Think of guilt as a wall you’re building around your heart, knowingly or unknowingly. It’s likely blocking affection and companionship. It’s getting in the way of close relationships. It’s time to dismantle the wall, brick by brick.
Guilt shuts you down and can make you feel isolated, anxious, and burdened. Good spiritual health feels the opposite—light, curious, open, loving, and free. However, life’s spiritual journey also includes encountering and wrestling with spiritual challenges as they arise, and the guilt of grief is one such challenge. So don’t be afraid to draw upon, question, or confront your spiritual beliefs as you work to understand and restoratively express your guilt. Just remember that in the long term, ongoing, unrelenting guilt will get in the way of spiritual experiences like awe, gratitude, and joy.

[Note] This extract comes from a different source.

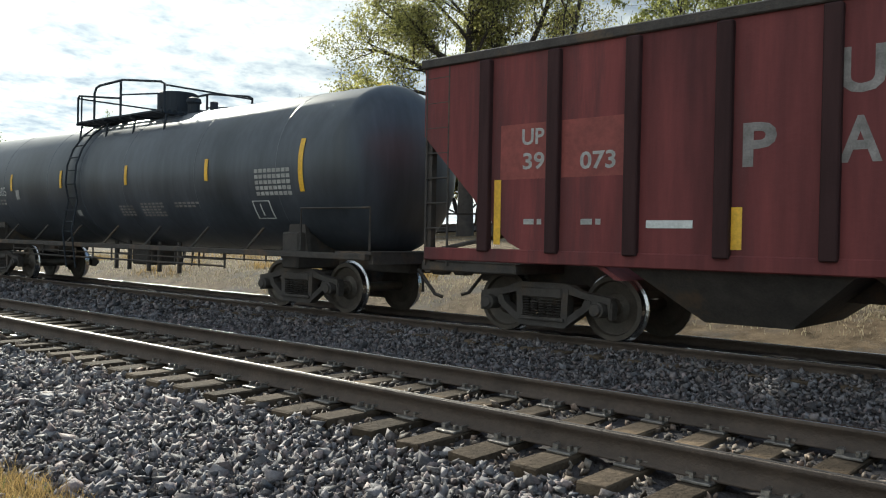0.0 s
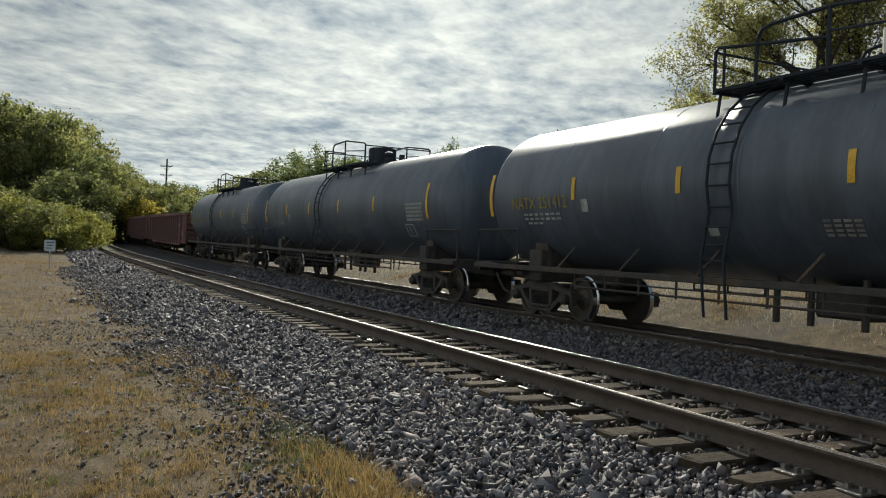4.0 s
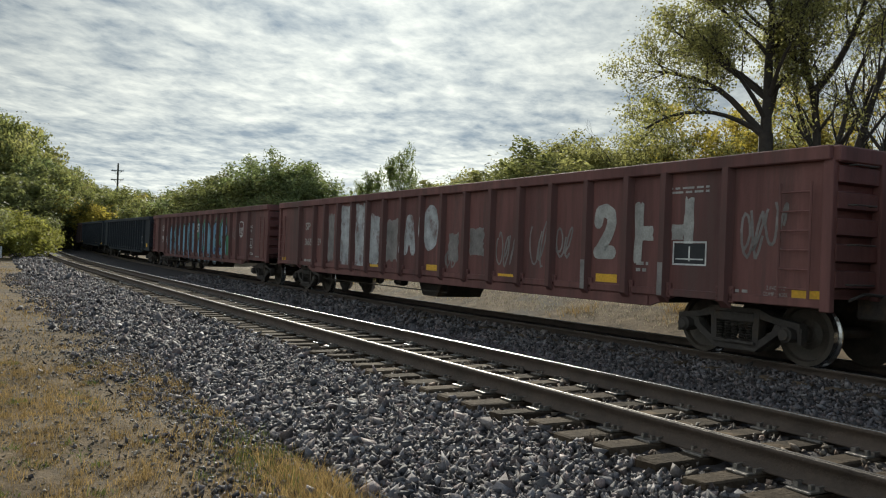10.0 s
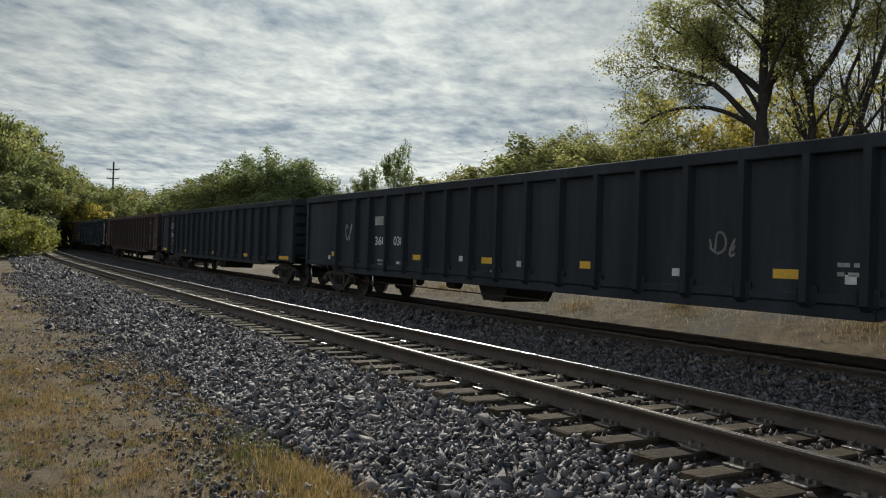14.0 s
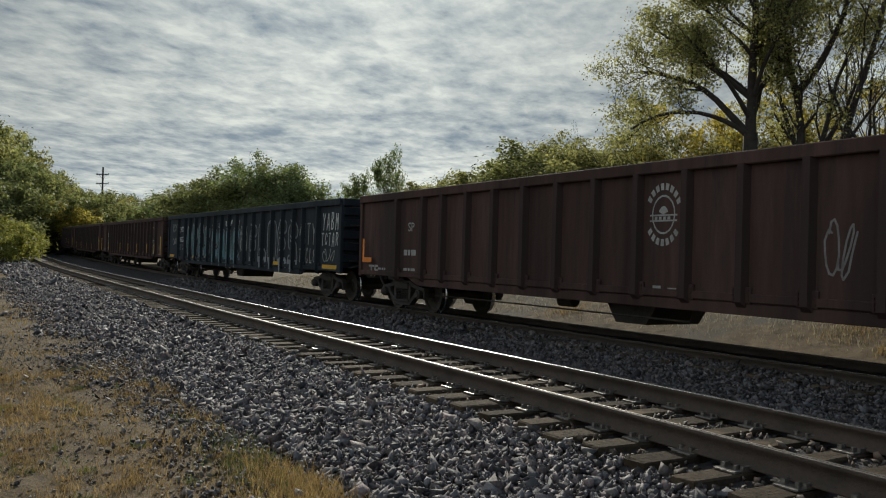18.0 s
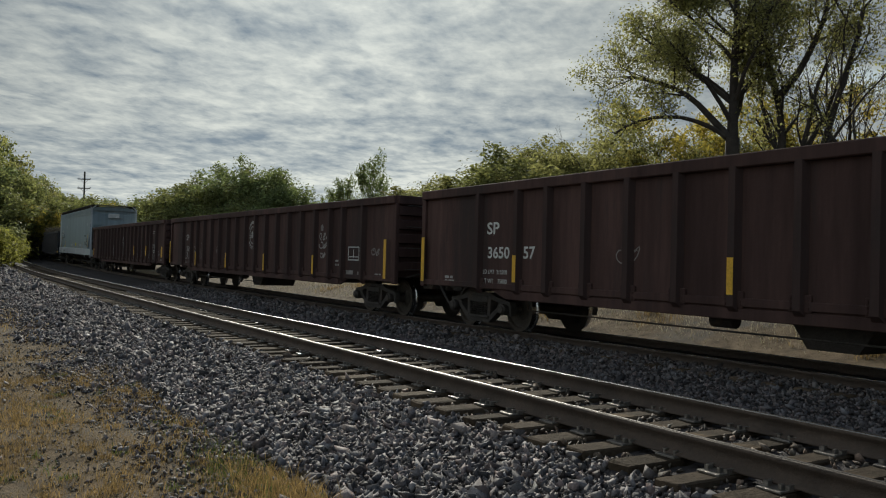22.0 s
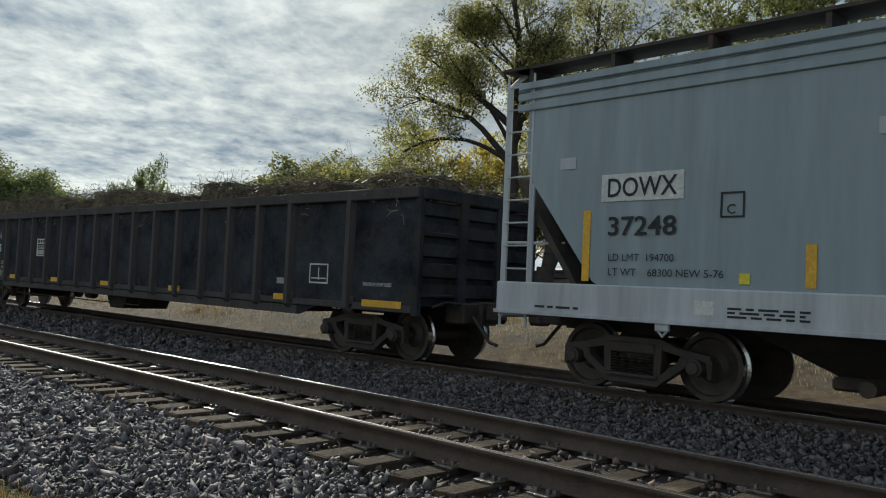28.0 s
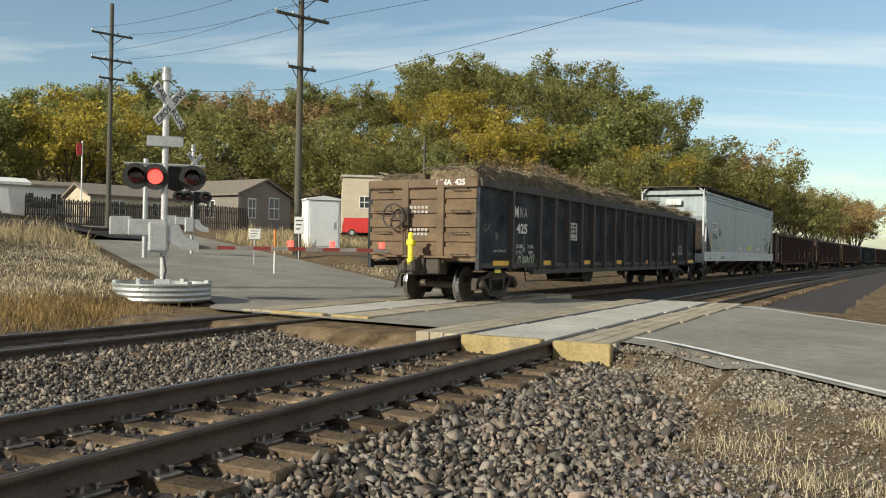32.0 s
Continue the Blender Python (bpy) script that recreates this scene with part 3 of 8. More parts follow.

Befriending and Restoratively Expressing Your Guilt, Shame, and Regret
Your feelings of guilt, shame, and regret are not your enemy. Yes, they are causing you pain, but they are there for a reason. They are there to teach you about your past, your ingrained thoughts and behaviors, and your choices moving forward.
To befriend your feelings is to be present to them. It is to turn toward them instead of away from them It is to bear witness to them and honor them. Consider that your grief—including your guilt—is your love in a different form. Regard it with compassion and tenderness, just as you do your love.
Expressing your guilt is also essential. Why? Two reasons. First, all grief feelings must be expressed, or mourned, to be worked through and healed. No exceptions. And second, guilt in particular requires social review and affirmation because, as we’ve said, it is based on self-judgment about social rules. The only way to fully bear witness to your guilt is to have it heard and considered by members of your community. If you never share your guilt outside of yourself, you will always carry that feeling of secrecy and, likely, shame.
No matter what you are feeling guilty, ashamed, or regretful about, it’s necessary to talk to family members and/or friends about it. Remember that guilt is a very normal, understandable human experience. Rest assured that most of the time, feelings of guilt are associated with behaviors or decisions that those who care about you will readily empathize with. We have all made mistakes. We all experience guilt and regret. We understand.